WHAT YOU NEED TO DO:
List each line in which the string "with" appears.

** Start THE RECORDS **

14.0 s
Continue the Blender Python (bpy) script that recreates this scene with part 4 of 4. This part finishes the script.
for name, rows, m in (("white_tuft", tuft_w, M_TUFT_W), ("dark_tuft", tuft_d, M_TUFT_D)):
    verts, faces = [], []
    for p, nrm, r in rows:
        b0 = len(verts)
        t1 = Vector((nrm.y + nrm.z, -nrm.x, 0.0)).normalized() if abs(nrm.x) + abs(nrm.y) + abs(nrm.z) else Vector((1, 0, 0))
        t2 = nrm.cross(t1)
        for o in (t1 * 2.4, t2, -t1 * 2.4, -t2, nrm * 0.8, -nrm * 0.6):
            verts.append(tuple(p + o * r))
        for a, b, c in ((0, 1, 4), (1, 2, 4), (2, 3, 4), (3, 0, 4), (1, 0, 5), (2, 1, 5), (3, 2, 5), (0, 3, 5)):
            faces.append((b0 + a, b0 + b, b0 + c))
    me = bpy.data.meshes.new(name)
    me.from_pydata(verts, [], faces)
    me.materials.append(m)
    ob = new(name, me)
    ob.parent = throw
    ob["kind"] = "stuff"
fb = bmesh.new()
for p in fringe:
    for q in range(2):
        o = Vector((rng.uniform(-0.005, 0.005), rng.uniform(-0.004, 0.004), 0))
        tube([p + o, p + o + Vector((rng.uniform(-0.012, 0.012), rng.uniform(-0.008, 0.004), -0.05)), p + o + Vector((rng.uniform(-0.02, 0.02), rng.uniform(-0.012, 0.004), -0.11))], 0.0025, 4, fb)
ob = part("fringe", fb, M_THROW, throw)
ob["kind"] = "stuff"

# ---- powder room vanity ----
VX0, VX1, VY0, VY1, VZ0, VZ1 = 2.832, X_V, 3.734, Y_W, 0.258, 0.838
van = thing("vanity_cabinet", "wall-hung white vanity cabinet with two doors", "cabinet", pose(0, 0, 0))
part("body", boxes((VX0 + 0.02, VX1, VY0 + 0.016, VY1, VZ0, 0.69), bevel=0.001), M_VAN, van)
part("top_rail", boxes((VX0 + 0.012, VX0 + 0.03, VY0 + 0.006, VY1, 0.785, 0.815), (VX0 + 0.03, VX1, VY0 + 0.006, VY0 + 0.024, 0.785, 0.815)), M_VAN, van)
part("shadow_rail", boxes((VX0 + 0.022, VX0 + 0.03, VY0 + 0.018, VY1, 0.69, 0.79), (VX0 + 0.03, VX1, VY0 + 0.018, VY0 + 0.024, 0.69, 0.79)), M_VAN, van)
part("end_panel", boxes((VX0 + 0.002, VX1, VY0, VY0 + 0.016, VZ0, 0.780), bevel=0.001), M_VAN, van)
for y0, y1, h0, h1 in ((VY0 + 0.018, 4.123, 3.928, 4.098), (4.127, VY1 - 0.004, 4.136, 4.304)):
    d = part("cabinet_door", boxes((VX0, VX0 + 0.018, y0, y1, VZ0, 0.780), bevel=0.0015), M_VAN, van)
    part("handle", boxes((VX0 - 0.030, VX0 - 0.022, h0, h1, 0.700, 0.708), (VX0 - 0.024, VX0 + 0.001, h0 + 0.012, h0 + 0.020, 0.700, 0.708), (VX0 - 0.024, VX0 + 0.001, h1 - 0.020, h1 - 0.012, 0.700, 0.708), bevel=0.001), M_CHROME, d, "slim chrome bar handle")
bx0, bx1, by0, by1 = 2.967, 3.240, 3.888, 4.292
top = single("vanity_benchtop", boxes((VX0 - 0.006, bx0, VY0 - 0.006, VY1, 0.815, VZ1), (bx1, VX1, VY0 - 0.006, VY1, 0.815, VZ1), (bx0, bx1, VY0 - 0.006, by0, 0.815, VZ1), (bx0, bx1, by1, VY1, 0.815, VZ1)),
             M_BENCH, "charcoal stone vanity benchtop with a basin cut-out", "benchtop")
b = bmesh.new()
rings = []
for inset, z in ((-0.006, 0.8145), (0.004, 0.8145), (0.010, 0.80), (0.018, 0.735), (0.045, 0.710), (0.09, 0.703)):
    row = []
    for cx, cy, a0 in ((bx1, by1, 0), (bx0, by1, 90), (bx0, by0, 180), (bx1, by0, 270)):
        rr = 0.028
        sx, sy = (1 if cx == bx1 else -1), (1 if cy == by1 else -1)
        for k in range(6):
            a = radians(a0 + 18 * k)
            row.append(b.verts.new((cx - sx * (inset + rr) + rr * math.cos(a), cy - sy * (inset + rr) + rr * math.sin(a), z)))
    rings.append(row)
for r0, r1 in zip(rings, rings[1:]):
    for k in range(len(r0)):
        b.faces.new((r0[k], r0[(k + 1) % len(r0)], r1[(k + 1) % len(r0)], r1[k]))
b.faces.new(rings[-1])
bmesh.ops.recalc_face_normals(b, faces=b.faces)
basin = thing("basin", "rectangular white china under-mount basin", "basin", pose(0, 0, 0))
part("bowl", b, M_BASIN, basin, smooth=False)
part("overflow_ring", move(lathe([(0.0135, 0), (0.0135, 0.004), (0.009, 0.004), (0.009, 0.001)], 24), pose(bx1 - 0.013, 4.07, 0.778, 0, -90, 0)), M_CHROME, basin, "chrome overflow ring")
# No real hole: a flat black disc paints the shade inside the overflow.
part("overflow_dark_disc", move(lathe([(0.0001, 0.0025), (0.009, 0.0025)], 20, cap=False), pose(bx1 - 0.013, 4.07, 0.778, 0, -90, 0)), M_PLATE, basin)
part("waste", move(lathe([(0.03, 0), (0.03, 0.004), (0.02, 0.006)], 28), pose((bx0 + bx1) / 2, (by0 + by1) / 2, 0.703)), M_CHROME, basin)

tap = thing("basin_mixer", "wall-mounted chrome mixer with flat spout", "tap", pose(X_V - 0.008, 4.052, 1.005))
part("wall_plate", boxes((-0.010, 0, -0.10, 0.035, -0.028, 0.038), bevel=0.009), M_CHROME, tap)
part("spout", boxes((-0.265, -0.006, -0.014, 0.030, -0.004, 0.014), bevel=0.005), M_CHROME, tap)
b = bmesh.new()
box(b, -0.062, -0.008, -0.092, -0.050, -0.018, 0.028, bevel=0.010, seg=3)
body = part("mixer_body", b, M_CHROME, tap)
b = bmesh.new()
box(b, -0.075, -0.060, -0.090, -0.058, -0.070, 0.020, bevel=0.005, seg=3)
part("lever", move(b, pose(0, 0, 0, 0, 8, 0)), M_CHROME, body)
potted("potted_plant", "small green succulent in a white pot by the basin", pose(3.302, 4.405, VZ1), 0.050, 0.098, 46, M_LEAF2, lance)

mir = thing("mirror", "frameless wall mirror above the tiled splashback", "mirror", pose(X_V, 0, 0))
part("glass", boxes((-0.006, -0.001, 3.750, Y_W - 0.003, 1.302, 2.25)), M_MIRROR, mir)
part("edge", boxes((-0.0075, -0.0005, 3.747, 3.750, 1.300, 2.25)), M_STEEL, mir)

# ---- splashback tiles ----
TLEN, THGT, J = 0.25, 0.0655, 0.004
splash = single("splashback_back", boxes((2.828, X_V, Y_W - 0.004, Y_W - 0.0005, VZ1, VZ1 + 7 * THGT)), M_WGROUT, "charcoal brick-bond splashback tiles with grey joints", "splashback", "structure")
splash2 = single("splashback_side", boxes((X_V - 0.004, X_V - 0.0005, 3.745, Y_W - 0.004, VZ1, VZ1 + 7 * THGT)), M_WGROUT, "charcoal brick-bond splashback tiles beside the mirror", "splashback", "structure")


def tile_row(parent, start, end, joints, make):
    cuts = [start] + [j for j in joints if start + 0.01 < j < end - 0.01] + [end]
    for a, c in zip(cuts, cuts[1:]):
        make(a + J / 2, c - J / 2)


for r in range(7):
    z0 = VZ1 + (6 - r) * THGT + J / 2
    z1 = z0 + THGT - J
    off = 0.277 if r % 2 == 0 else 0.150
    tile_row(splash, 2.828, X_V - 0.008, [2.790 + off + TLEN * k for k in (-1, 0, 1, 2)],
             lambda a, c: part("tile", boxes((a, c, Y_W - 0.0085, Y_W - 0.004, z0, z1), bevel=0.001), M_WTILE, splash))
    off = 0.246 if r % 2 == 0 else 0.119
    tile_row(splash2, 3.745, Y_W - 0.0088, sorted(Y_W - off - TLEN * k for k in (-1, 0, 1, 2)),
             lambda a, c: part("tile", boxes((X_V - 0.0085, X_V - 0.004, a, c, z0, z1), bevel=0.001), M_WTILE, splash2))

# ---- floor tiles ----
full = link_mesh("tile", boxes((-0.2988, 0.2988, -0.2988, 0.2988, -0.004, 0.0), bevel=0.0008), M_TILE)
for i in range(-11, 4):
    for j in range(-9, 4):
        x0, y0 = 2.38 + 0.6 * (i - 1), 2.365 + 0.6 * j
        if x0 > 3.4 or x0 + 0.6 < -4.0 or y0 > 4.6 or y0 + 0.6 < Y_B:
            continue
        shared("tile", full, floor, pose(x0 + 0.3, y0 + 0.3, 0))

** End THE RECORDS **
** Start THE RECORDS **

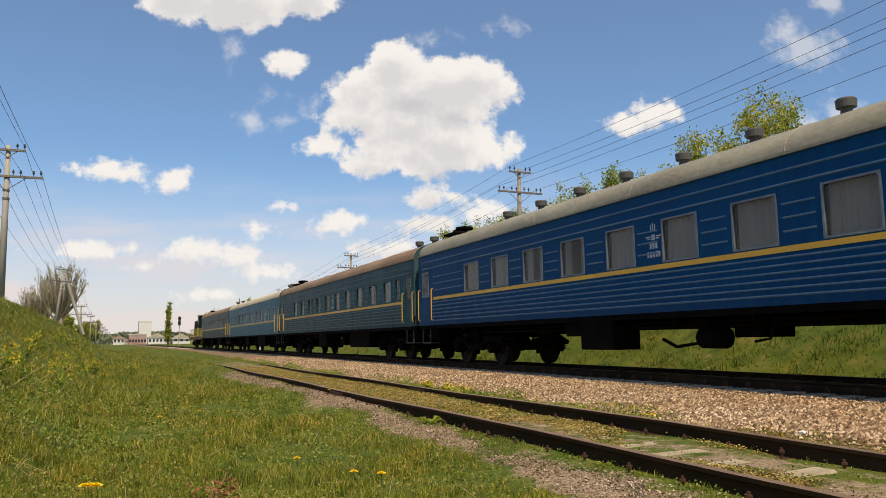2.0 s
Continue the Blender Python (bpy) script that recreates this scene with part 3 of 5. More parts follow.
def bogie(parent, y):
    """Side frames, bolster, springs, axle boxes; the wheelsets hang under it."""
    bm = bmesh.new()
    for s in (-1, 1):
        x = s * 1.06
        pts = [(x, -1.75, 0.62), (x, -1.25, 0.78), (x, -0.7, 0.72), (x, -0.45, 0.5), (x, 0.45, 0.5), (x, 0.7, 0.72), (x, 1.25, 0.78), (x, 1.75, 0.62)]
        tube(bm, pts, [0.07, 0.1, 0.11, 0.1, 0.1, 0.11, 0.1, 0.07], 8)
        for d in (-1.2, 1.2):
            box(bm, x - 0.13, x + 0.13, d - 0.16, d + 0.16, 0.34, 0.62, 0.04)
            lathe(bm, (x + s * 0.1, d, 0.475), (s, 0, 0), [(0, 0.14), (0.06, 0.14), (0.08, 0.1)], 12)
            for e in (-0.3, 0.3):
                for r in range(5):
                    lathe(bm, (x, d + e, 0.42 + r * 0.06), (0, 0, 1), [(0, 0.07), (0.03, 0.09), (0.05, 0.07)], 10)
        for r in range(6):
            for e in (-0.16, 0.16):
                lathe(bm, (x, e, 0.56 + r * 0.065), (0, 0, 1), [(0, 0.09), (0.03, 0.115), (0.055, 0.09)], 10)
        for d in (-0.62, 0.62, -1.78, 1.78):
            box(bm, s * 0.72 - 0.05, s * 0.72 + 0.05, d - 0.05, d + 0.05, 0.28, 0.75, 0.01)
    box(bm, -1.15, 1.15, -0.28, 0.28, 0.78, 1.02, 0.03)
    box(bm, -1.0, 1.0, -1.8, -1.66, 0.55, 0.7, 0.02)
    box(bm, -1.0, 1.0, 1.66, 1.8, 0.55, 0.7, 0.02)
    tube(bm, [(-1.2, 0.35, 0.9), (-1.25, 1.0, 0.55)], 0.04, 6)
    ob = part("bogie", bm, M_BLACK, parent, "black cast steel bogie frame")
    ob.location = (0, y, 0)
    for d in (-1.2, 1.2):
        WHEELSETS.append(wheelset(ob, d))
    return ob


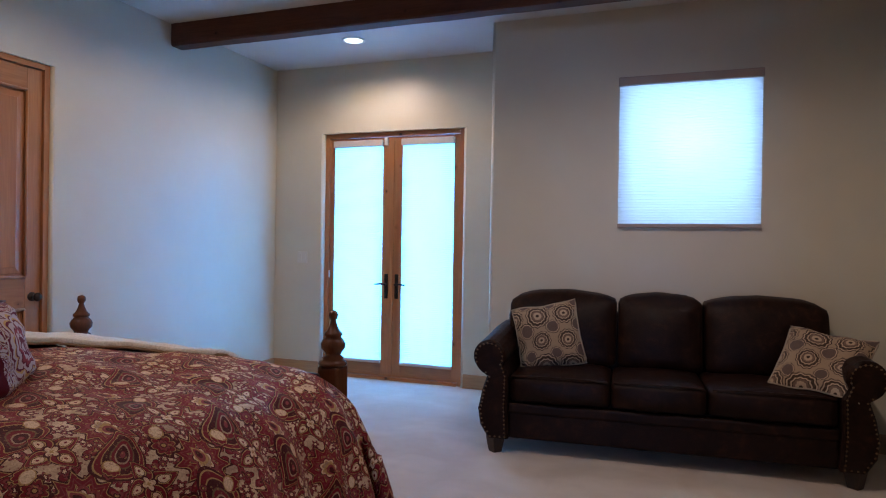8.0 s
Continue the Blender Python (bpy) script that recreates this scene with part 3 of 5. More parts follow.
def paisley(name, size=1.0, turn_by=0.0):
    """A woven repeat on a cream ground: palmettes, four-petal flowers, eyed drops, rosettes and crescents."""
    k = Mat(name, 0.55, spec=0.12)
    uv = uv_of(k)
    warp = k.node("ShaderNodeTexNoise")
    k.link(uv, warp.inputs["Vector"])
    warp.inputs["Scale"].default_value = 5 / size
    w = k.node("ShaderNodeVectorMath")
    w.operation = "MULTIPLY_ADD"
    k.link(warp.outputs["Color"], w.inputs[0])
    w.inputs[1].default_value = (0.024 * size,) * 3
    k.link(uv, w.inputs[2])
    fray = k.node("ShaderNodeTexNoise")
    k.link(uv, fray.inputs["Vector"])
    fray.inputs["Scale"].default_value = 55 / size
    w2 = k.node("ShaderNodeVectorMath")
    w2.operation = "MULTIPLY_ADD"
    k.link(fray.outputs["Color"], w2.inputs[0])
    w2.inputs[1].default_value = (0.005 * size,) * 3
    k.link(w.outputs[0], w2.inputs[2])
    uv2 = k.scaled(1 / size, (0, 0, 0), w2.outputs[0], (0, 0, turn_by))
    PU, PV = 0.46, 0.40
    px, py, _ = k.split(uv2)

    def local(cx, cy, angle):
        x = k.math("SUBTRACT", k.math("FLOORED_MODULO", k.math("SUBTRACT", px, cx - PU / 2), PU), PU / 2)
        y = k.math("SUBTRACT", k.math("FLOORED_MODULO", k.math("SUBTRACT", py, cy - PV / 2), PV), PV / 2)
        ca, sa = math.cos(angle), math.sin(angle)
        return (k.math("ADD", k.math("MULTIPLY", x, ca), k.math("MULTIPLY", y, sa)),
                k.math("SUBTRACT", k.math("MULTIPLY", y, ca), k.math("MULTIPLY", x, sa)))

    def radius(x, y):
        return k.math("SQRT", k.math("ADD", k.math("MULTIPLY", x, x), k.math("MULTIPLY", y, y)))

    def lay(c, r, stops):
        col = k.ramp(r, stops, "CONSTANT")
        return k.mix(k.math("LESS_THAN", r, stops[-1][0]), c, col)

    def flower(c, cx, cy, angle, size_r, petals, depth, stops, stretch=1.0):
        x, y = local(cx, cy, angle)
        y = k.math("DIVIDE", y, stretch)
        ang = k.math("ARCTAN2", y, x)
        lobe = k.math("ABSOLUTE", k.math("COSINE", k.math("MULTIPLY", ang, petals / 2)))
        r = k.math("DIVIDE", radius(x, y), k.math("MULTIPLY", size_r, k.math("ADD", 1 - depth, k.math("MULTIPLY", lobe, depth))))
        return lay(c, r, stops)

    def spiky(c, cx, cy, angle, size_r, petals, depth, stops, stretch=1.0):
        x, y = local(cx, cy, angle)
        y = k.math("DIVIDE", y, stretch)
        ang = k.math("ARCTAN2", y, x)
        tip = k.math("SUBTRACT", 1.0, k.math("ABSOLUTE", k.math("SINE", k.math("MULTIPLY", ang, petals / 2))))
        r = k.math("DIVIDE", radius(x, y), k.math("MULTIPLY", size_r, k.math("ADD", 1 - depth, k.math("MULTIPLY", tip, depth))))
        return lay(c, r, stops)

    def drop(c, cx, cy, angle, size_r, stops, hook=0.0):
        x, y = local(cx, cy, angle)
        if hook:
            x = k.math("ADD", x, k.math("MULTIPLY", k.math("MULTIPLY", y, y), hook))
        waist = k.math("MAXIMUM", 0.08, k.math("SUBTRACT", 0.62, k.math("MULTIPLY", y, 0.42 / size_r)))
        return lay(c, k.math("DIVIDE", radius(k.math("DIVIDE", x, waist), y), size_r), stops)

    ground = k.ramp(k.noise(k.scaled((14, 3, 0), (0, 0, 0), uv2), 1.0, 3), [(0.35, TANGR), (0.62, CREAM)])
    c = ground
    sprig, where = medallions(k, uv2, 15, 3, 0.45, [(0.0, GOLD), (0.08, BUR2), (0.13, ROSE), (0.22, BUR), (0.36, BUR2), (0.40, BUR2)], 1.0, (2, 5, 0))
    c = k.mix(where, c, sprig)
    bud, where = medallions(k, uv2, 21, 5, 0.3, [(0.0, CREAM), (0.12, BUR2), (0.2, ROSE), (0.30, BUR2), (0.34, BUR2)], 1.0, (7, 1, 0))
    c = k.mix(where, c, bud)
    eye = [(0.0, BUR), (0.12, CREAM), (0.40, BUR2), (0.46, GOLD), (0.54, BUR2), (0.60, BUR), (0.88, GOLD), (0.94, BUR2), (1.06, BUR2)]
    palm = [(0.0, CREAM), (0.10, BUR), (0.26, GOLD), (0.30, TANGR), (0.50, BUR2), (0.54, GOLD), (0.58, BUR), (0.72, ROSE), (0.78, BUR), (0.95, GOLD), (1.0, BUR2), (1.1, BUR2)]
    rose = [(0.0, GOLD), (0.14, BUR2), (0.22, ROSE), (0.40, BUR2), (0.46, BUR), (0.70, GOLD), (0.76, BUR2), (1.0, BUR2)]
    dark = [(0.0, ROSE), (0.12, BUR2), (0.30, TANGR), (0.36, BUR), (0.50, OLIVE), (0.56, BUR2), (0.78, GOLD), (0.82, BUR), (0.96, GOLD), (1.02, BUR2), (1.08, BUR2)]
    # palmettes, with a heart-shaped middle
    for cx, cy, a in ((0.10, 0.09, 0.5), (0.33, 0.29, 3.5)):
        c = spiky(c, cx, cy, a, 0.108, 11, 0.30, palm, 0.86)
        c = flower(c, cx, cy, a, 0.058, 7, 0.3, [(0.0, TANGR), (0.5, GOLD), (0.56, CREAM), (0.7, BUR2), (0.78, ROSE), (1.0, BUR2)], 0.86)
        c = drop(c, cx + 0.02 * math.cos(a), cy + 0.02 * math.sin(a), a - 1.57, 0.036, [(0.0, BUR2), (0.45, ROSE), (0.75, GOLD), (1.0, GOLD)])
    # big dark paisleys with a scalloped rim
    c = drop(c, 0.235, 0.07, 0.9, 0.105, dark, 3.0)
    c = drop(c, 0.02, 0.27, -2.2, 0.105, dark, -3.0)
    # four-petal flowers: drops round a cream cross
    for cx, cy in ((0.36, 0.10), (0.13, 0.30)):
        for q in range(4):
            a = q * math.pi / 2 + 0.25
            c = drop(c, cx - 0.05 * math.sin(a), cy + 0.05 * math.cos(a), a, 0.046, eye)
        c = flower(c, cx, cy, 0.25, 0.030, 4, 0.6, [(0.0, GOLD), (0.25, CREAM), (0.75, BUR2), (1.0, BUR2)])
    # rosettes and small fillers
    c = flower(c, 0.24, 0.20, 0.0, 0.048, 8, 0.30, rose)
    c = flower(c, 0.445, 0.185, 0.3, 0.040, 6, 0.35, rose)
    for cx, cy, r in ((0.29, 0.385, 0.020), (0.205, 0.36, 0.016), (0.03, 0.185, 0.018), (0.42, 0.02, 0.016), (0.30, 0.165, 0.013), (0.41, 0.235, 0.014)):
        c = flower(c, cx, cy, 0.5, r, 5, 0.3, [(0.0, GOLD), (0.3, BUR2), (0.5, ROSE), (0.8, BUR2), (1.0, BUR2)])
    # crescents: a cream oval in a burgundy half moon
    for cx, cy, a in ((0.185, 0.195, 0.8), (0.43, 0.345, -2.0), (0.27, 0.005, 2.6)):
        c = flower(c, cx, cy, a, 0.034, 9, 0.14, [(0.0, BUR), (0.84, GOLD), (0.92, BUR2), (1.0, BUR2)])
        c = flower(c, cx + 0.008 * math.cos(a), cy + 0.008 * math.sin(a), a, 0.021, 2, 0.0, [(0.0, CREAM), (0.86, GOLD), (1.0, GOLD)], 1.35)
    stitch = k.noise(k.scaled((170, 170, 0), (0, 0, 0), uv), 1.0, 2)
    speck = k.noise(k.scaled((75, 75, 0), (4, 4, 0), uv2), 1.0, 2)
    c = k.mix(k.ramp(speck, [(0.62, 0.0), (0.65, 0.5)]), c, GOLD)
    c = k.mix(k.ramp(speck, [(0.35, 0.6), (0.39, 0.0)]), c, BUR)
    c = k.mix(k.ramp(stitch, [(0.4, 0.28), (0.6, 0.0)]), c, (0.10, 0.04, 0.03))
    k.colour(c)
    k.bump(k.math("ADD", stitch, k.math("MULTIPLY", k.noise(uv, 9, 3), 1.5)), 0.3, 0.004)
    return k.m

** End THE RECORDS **

EXPECTED ANSWER:
Continue the Blender Python (bpy) script that recreates this scene with part 4 of 4. This part finishes the script.
van = thing("vanity_cabinet", "wall-hung white vanity cabinet with two doors", "cabinet", pose(0, 0, 0))
             M_BENCH, "charcoal stone vanity benchtop with a basin cut-out", "benchtop")
tap = thing("basin_mixer", "wall-mounted chrome mixer with flat spout", "tap", pose(X_V - 0.008, 4.052, 1.005))
splash = single("splashback_back", boxes((2.828, X_V, Y_W - 0.004, Y_W - 0.0005, VZ1, VZ1 + 7 * THGT)), M_WGROUT, "charcoal brick-bond splashback tiles with grey joints", "splashback", "structure")
Continue the Blender Python (bpy) script that recreates this scene with part 3 of 5. More parts follow.
Continue the Blender Python (bpy) script that recreates this scene with part 3 of 5. More parts follow.
    # palmettes, with a heart-shaped middle
    # big dark paisleys with a scalloped rim